What follows is a listing. Return every line of it exactly.

════════════════

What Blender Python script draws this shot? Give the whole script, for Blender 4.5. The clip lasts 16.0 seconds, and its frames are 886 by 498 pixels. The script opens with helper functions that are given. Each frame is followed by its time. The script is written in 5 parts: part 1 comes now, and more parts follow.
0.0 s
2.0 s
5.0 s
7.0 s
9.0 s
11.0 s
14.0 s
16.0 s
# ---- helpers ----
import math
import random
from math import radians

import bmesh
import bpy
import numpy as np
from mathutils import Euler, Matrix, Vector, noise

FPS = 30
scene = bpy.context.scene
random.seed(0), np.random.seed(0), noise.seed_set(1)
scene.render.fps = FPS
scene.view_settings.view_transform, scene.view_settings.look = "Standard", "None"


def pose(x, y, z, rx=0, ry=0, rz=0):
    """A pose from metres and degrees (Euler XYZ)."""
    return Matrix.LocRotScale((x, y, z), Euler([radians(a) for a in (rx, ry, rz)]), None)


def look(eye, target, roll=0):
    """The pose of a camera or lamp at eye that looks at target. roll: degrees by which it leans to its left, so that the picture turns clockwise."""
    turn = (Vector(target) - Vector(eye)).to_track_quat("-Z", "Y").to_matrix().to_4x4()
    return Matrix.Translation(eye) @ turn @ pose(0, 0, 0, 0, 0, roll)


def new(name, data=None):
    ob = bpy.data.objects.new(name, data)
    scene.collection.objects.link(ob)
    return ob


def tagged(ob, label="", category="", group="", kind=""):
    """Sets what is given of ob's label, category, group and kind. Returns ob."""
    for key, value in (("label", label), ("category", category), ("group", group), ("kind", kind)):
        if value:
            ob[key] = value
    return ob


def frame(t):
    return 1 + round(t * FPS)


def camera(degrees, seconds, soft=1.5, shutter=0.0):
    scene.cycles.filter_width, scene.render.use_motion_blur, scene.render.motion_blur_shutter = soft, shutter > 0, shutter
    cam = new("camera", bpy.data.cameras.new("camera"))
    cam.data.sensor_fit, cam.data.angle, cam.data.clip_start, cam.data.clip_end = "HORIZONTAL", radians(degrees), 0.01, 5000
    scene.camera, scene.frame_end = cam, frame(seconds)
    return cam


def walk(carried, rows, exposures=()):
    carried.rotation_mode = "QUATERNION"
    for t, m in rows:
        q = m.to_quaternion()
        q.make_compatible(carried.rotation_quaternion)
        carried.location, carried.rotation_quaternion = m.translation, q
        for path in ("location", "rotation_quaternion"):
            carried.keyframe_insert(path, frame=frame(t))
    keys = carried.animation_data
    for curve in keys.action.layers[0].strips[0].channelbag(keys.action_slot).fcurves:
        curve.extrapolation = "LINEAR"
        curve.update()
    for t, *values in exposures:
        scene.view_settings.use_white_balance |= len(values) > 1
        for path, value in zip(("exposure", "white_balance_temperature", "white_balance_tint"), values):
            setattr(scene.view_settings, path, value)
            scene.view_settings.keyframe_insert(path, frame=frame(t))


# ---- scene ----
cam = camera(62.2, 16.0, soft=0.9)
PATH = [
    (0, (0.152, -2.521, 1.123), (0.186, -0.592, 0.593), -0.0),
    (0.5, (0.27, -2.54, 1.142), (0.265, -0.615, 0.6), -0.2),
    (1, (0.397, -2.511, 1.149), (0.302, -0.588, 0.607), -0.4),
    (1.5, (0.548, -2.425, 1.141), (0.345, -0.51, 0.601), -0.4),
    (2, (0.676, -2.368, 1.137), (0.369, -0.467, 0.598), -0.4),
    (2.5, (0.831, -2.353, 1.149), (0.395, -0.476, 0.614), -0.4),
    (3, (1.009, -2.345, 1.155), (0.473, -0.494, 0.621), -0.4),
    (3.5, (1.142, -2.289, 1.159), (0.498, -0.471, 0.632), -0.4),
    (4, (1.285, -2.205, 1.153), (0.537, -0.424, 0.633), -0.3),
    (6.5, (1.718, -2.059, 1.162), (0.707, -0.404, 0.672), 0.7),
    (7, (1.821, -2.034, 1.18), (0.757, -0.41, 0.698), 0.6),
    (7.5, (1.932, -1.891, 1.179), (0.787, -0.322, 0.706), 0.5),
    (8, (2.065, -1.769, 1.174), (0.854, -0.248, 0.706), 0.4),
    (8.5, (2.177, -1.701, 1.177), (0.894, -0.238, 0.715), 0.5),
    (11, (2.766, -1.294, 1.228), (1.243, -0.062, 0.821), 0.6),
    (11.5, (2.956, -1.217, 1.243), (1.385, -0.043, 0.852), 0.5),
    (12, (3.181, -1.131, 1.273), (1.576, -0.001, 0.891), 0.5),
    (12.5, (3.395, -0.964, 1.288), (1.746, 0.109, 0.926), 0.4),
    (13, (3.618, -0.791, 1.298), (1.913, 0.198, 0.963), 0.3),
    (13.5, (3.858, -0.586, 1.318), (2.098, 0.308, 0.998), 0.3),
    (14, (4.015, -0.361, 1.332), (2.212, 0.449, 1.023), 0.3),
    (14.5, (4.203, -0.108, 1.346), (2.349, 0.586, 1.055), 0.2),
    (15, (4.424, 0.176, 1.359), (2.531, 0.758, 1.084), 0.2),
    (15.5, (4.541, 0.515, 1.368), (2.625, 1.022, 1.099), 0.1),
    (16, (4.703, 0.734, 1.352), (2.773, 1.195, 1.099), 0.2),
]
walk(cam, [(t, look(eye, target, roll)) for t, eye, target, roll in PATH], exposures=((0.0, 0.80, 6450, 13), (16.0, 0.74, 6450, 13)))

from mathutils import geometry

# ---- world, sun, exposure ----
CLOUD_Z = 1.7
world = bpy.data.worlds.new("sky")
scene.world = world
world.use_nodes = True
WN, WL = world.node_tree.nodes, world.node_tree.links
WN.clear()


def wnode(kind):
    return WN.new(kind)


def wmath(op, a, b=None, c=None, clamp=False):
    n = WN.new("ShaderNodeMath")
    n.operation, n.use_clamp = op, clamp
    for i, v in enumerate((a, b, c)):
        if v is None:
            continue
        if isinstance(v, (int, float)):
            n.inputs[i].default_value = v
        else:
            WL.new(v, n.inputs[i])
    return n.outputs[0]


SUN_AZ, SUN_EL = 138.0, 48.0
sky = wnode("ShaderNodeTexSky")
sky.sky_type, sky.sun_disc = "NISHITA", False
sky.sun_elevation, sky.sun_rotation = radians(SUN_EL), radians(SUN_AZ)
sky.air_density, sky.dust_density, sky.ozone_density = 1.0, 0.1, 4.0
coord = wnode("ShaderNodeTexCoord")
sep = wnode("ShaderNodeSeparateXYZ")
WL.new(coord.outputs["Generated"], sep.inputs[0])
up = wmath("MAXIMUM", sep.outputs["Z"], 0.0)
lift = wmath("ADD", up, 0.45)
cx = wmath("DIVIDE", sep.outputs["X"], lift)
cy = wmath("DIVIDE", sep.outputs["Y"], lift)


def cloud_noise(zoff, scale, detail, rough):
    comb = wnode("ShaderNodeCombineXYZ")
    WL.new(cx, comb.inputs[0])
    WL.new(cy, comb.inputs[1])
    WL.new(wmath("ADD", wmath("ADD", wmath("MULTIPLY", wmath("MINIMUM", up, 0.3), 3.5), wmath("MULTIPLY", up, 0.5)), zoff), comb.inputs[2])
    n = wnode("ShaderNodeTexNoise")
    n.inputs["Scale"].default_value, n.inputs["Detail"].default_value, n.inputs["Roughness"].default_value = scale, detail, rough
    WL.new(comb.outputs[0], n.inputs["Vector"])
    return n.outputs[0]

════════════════

(Written answer)
What Blender Python script draws this shot? Give the whole script, for Blender 4.5. The clip lasts 16.0 seconds, and its frames are 886 by 498 pixels. The script opens with helper functions that are given. Each frame is followed by its time. The script is written in 5 parts: part 1 comes now, and more parts follow.
0.0 s
2.0 s
5.0 s
7.0 s
9.0 s
11.0 s
14.0 s
16.0 s
# ---- helpers ----
import math
import random
from math import radians

import bmesh
import bpy
import numpy as np
from mathutils import Euler, Matrix, Vector, noise

FPS = 30
scene = bpy.context.scene
random.seed(0), np.random.seed(0), noise.seed_set(1)
scene.render.fps = FPS
scene.view_settings.view_transform, scene.view_settings.look = "Standard", "None"


def pose(x, y, z, rx=0, ry=0, rz=0):
    """A pose from metres and degrees (Euler XYZ)."""
    return Matrix.LocRotScale((x, y, z), Euler([radians(a) for a in (rx, ry, rz)]), None)


def look(eye, target, roll=0):
    """The pose of a camera or lamp at eye that looks at target. roll: degrees by which it leans to its left, so that the picture turns clockwise."""
    turn = (Vector(target) - Vector(eye)).to_track_quat("-Z", "Y").to_matrix().to_4x4()
    return Matrix.Translation(eye) @ turn @ pose(0, 0, 0, 0, 0, roll)


def new(name, data=None):
    ob = bpy.data.objects.new(name, data)
    scene.collection.objects.link(ob)
    return ob


def tagged(ob, label="", category="", group="", kind=""):
    """Sets what is given of ob's label, category, group and kind. Returns ob."""
    for key, value in (("label", label), ("category", category), ("group", group), ("kind", kind)):
        if value:
            ob[key] = value
    return ob


def frame(t):
    return 1 + round(t * FPS)


def camera(degrees, seconds, soft=1.5, shutter=0.0):
    scene.cycles.filter_width, scene.render.use_motion_blur, scene.render.motion_blur_shutter = soft, shutter > 0, shutter
    cam = new("camera", bpy.data.cameras.new("camera"))
    cam.data.sensor_fit, cam.data.angle, cam.data.clip_start, cam.data.clip_end = "HORIZONTAL", radians(degrees), 0.01, 5000
    scene.camera, scene.frame_end = cam, frame(seconds)
    return cam


def walk(carried, rows, exposures=()):
    carried.rotation_mode = "QUATERNION"
    for t, m in rows:
        q = m.to_quaternion()
        q.make_compatible(carried.rotation_quaternion)
        carried.location, carried.rotation_quaternion = m.translation, q
        for path in ("location", "rotation_quaternion"):
            carried.keyframe_insert(path, frame=frame(t))
    keys = carried.animation_data
    for curve in keys.action.layers[0].strips[0].channelbag(keys.action_slot).fcurves:
        curve.extrapolation = "LINEAR"
        curve.update()
    for t, *values in exposures:
        scene.view_settings.use_white_balance |= len(values) > 1
        for path, value in zip(("exposure", "white_balance_temperature", "white_balance_tint"), values):
            setattr(scene.view_settings, path, value)
            scene.view_settings.keyframe_insert(path, frame=frame(t))


# ---- scene ----
cam = camera(62.2, 16.0, soft=0.9)
PATH = [
    (0, (0.152, -2.521, 1.123), (0.186, -0.592, 0.593), -0.0),
    (0.5, (0.27, -2.54, 1.142), (0.265, -0.615, 0.6), -0.2),
    (1, (0.397, -2.511, 1.149), (0.302, -0.588, 0.607), -0.4),
    (1.5, (0.548, -2.425, 1.141), (0.345, -0.51, 0.601), -0.4),
    (2, (0.676, -2.368, 1.137), (0.369, -0.467, 0.598), -0.4),
    (2.5, (0.831, -2.353, 1.149), (0.395, -0.476, 0.614), -0.4),
    (3, (1.009, -2.345, 1.155), (0.473, -0.494, 0.621), -0.4),
    (3.5, (1.142, -2.289, 1.159), (0.498, -0.471, 0.632), -0.4),
    (4, (1.285, -2.205, 1.153), (0.537, -0.424, 0.633), -0.3),
    (6.5, (1.718, -2.059, 1.162), (0.707, -0.404, 0.672), 0.7),
    (7, (1.821, -2.034, 1.18), (0.757, -0.41, 0.698), 0.6),
    (7.5, (1.932, -1.891, 1.179), (0.787, -0.322, 0.706), 0.5),
    (8, (2.065, -1.769, 1.174), (0.854, -0.248, 0.706), 0.4),
    (8.5, (2.177, -1.701, 1.177), (0.894, -0.238, 0.715), 0.5),
    (11, (2.766, -1.294, 1.228), (1.243, -0.062, 0.821), 0.6),
    (11.5, (2.956, -1.217, 1.243), (1.385, -0.043, 0.852), 0.5),
    (12, (3.181, -1.131, 1.273), (1.576, -0.001, 0.891), 0.5),
    (12.5, (3.395, -0.964, 1.288), (1.746, 0.109, 0.926), 0.4),
    (13, (3.618, -0.791, 1.298), (1.913, 0.198, 0.963), 0.3),
    (13.5, (3.858, -0.586, 1.318), (2.098, 0.308, 0.998), 0.3),
    (14, (4.015, -0.361, 1.332), (2.212, 0.449, 1.023), 0.3),
    (14.5, (4.203, -0.108, 1.346), (2.349, 0.586, 1.055), 0.2),
    (15, (4.424, 0.176, 1.359), (2.531, 0.758, 1.084), 0.2),
    (15.5, (4.541, 0.515, 1.368), (2.625, 1.022, 1.099), 0.1),
    (16, (4.703, 0.734, 1.352), (2.773, 1.195, 1.099), 0.2),
]
walk(cam, [(t, look(eye, target, roll)) for t, eye, target, roll in PATH], exposures=((0.0, 0.80, 6450, 13), (16.0, 0.74, 6450, 13)))

from mathutils import geometry

# ---- world, sun, exposure ----
CLOUD_Z = 1.7
world = bpy.data.worlds.new("sky")
scene.world = world
world.use_nodes = True
WN, WL = world.node_tree.nodes, world.node_tree.links
WN.clear()


def wnode(kind):
    return WN.new(kind)


def wmath(op, a, b=None, c=None, clamp=False):
    n = WN.new("ShaderNodeMath")
    n.operation, n.use_clamp = op, clamp
    for i, v in enumerate((a, b, c)):
        if v is None:
            continue
        if isinstance(v, (int, float)):
            n.inputs[i].default_value = v
        else:
            WL.new(v, n.inputs[i])
    return n.outputs[0]


SUN_AZ, SUN_EL = 138.0, 48.0
sky = wnode("ShaderNodeTexSky")
sky.sky_type, sky.sun_disc = "NISHITA", False
sky.sun_elevation, sky.sun_rotation = radians(SUN_EL), radians(SUN_AZ)
sky.air_density, sky.dust_density, sky.ozone_density = 1.0, 0.1, 4.0
coord = wnode("ShaderNodeTexCoord")
sep = wnode("ShaderNodeSeparateXYZ")
WL.new(coord.outputs["Generated"], sep.inputs[0])
up = wmath("MAXIMUM", sep.outputs["Z"], 0.0)
lift = wmath("ADD", up, 0.45)
cx = wmath("DIVIDE", sep.outputs["X"], lift)
cy = wmath("DIVIDE", sep.outputs["Y"], lift)


def cloud_noise(zoff, scale, detail, rough):
    comb = wnode("ShaderNodeCombineXYZ")
    WL.new(cx, comb.inputs[0])
    WL.new(cy, comb.inputs[1])
    WL.new(wmath("ADD", wmath("ADD", wmath("MULTIPLY", wmath("MINIMUM", up, 0.3), 3.5), wmath("MULTIPLY", up, 0.5)), zoff), comb.inputs[2])
    n = wnode("ShaderNodeTexNoise")
    n.inputs["Scale"].default_value, n.inputs["Detail"].default_value, n.inputs["Roughness"].default_value = scale, detail, rough
    WL.new(comb.outputs[0], n.inputs["Vector"])
    return n.outputs[0]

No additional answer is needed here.